Auf eine Stippvisite bei meinem ehemaligen Arbeitgeber Neue Objekte. Dort ist ein fantastischer Droog-Showroom entstanden. Droog hat, inspiriert von der Sammlung des Rijksmuseum Amsterdam, ein kleines City Appartement entworfen, inklusive Tapeten, die von den Gemälden Vermeers und Rembrandt beeinflusst sind. Einzelne, jahrhundertalte Objekte der Sammlung wurden neu interpretiert, wie z. B. ein Tafelaufsatz von Wenzel Jamnitzer, üppig dekoriert mit kleinen magnetischen 3D-gedruckten Miniaturen aus der Sammlung. Der kleine zweistöckige Laden im Marsilstein 6 ist konsistent durchgestaltet und -tapeziert und auch eine Pantry-Bar von Dtile fehlt nicht. Hingehtipp!

Weiter gehts ins Belgische Viertel. Im museum für verwandte kunst bin ich nicht mehr gewesen, seit es Katrin Bergman an ihre Tochter Pola übergeben hat. Dort hat sich einiges geändert: neue Graffitis, neue Bodenplatten im Eingang. Zu den Passagen werden Fotos gedruckt auf Holz, Lichtobjekte und Leuchten gezeigt, und ach, überhaupt gibt es dort immer wunderbare Dinge zu entdecken und bezahlbare Kunst zu kaufen.

In der Toreinfahrt der Stadtrevue gibt es die interaktive Installation „5 Sekunden Heimat“ von wiederverwandt.de zu sehen. Passt prima in ein 6 Sekunden Vine.

Mein nächstes Highlight sind die Teppiche von Jan Kath im Showroom by Nyhues in der Venloer Straße 16. Schon im vorigen Jahr zierte sein Teppich From Russia with love das Programmheft der Passagen und hing in der DQE Halle in Ehrenfeld. Nun also ein ganzer Showroom mit den sehr großartigen Teppichen Erased Heritage. Dazu werden Fotos von Lars Langemeier gezeigt. Er hat Kaths Teppiche in Bangkok aus extremer Vogelperspektive fotografiert und ganz wunderbare, grafische und aufgeräumte Bilder geschaffen.

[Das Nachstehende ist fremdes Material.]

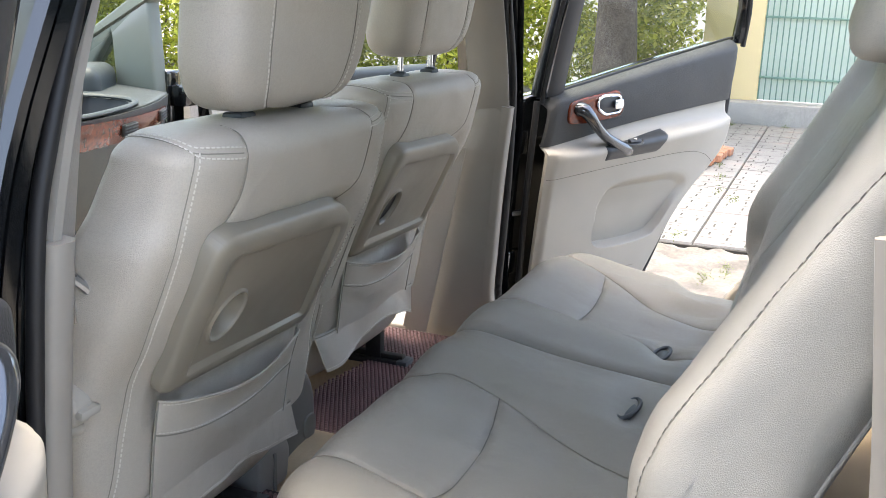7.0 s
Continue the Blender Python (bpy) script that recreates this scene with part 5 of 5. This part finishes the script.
def planting():
    rng = random.Random(11)
    clumps = [(rng.uniform(7.6, 9.8), rng.uniform(0.8, 11.0), rng.uniform(0.1, 2.5), rng.uniform(0.22, 0.5)) for _ in range(420)]
    def in_hedge():
        x, y, z, r = clumps[rng.randrange(len(clumps))]
        v = Vector((rng.gauss(0, 1), rng.gauss(0, 1), rng.gauss(0, 1))).normalized() * r * rng.random() ** 0.4
        return (x + v.x, y + v.y, max(0.03, z + v.z * 0.8))
    hedge = thing("hedge", (8.6, 5, 0), "sunlit yellow-green leafy hedge", "hedge", kind="stuff")
    part("foliage", leaves(120000, in_hedge, 0.078, rng, 1.1), LEAF, hedge, soft=False)
    for i in range(14):
        x, y = rng.uniform(8.8, 9.6), rng.uniform(0.9, 10.5)
        part("stem", tube([(x, y, 0), (x + 0.1, y + 0.05, 0.6), (x + 0.05, y - 0.1, 1.4)], [0.02, 0.015, 0.008], 6), BARK, hedge)
    # tree
    tree = thing("street_tree", (7.3, 1.15, 0), "street tree with a dark rough trunk", "tree")
    rows = [(z, 0.21 - 0.035 * min(z, 2.5) + 0.10 * math.exp(-z / 0.25)) for z in (0, 0.1, 0.25, 0.5, 0.9, 1.4, 2.0, 2.7, 3.4)]
    tr = grid(lambda w, v: (7.3 + rows[v][1] * (1 + 0.10 * noise.noise((math.cos(w) * 2, math.sin(w) * 2, rows[v][0] * 2))) * math.cos(w), 1.15 + rows[v][1] * (1 + 0.10 * noise.noise((math.cos(w) * 2, math.sin(w) * 2, rows[v][0] * 2 + 5))) * math.sin(w) + 0.02 * rows[v][0], rows[v][0]), [2 * math.pi * i / 24 for i in range(24)], range(len(rows)), close_u=True, caps=True)
    part("trunk", tr, BARK, tree)
    limbs = []
    for k in range(7):
        a = 0.9 * k
        tip = Vector((7.3 + 1.3 * math.cos(a), 1.2 + 1.3 * math.sin(a), 4.4 + 0.3 * (k % 3)))
        part("limb", tube(spline([(7.3, 1.2, 2.6 + 0.1 * k), (7.3 + 0.5 * math.cos(a), 1.2 + 0.5 * math.sin(a), 3.4), tuple(tip)], 5), [0.09 - 0.007 * i for i in range(11)], 8), BARK, tree)
        limbs.append(tip)
    def in_crown():
        c = limbs[rng.randrange(7)]
        v = Vector((rng.gauss(0, 0.55), rng.gauss(0, 0.55), rng.gauss(0, 0.4)))
        return tuple(c + v)
    part("crown", leaves(9000, in_crown, 0.13, rng, 0.9), LEAF, tree, soft=False)
    # weeds in the joints
    spots = [(4.85, -0.10), (4.6, -0.22), (5.4, -0.05), (3.5, -0.05), (3.3, 0.2), (2.9, -0.36), (2.75, -0.28), (8.5, 0.2), (8.6, -0.3), (5.9, 0.02), (2.6, -0.45), (3.45, -0.6)]
    weeds = thing("weeds", (4.5, 0, 0.04), "small green weeds in the paving joints", "weeds", kind="stuff")
    def in_weed():
        x, y = spots[rng.randrange(len(spots))]
        return (x + rng.gauss(0, 0.06), y + rng.gauss(0, 0.02), 0.06 + abs(rng.gauss(0, 0.014)))
    part("leaf", leaves(900, in_weed, 0.011, rng, 1.3), GRASS, weeds, soft=False)


planting()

Auf dem Heimweg habe ich noch bei Pesch hereingeschaut. Dort sind Gaga and Design der Hauptact. Ich geriet allerdings in den Cocktailabend und das Erdgeschoss war voller schwarzgekleideter Menschen. Die Stühle und die „raumgreifende Installation“ waren nahezu unsichtbar. In der etwas leereren ersten Etage verstörte mich zunächst das Lampenungetüm Marie Coquine von Philippe Starck, was der Mann sich dabei gedacht hat … ich weiß es nicht … Dann die Fläche von Baxter. Kannte ich vorher nicht, habe ich gegoogelt und ich finde die Möbel auf deren (schlimmer) Website alle ziemlich scheußlich. Die Leute bei Pesch haben aber ein Händchen dafür, die Dinge so zu arrangieren und dekorieren, so dass es wirklich fabelhaft aussieht, wie z. B. das currygelbe Sofa Chester Moon, das bezaubernde Loungechair Ensemble Bauhaus, der putzige Puschelstuhl Nepal (Ich nenne ihn liebevoll Määäh), oder die durch die pesch’sche Pistolendeko aufgeppten Beistelltische.

Das war der erste Streich, es stehen noch Ehrenfeld und Südstadt auf dem Programm.

Ein Kommentar

  1. Danke, Ute. Da man ja eh nicht alles angucken kann, freu ich mich über deinen Bericht. Witzig, wo ich heute noch das Rijksstudio gepostet hab, direkt in deinem Beitrag über Designer zu lesen, die sich davon haben inspirieren lassen.
    Freu mich über weitere Berichte und natürlich besonders, wenn wir uns morgen sehen.